EXERCISE REQUIREMENTS → All the data must come back unchanged, except that pictures are left out.
⁂
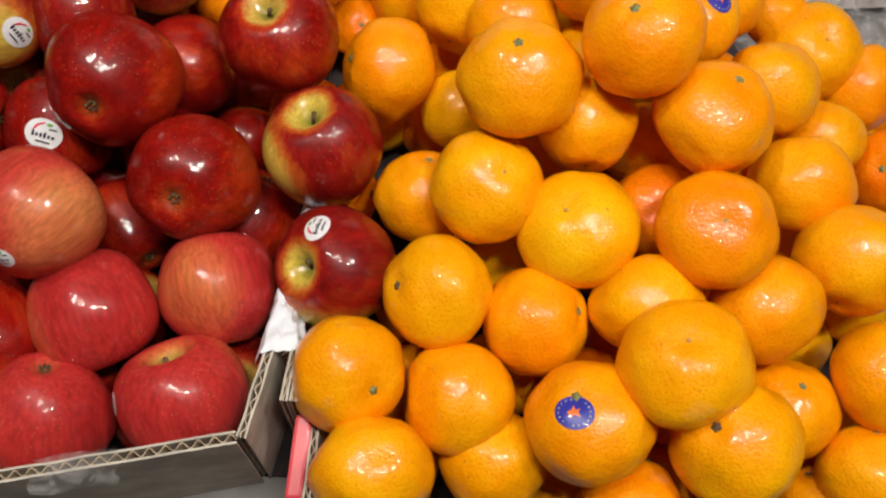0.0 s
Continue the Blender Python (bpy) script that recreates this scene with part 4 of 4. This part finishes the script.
apple(-0.1741, 0.4453, 0.9163, 0.0371, (0.03, -0.66, -0.75), squash=0.92, tone="apple_pink", sticker=((-0.723, 0.327, 0.608), (-0.351, 0.584, -0.732), 19.2))
apple(-0.2415, 0.4702, 0.8371, 0.0278, (0.00, 0.95, 0.31), squash=1.00, tone="apple_pink", sticker=((-0.104, -0.026, 0.994), (-0.398, 0.917, -0.017), 20.7))
apple(-0.2583, 0.5233, 0.9282, 0.0342, (-0.65, 0.67, -0.37), squash=0.92, tone="apple_dark")
apple(-0.3038, 0.5044, 0.8489, 0.0317, (-0.45, 0.45, 0.77), squash=0.96, tone="apple_light")
apple(-0.2711, 0.2832, 0.8521, 0.0341, (-1.00, 0.08, -0.05), squash=0.90, tone="apple_dark")
apple(-0.2247, 0.1539, 0.8434, 0.0266, (0.45, -0.88, -0.15), squash=1.00, tone="apple_dark")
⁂
OUTPUT OF THE EXERCISE →
0.0 s
Continue the Blender Python (bpy) script that recreates this scene with part 4 of 4. This part finishes the script.
apple(-0.1741, 0.4453, 0.9163, 0.0371, (0.03, -0.66, -0.75), squash=0.92, tone="apple_pink", sticker=((-0.723, 0.327, 0.608), (-0.351, 0.584, -0.732), 19.2))
apple(-0.2415, 0.4702, 0.8371, 0.0278, (0.00, 0.95, 0.31), squash=1.00, tone="apple_pink", sticker=((-0.104, -0.026, 0.994), (-0.398, 0.917, -0.017), 20.7))
apple(-0.2583, 0.5233, 0.9282, 0.0342, (-0.65, 0.67, -0.37), squash=0.92, tone="apple_dark")
apple(-0.3038, 0.5044, 0.8489, 0.0317, (-0.45, 0.45, 0.77), squash=0.96, tone="apple_light")
apple(-0.2711, 0.2832, 0.8521, 0.0341, (-1.00, 0.08, -0.05), squash=0.90, tone="apple_dark")
apple(-0.2247, 0.1539, 0.8434, 0.0266, (0.45, -0.88, -0.15), squash=1.00, tone="apple_dark")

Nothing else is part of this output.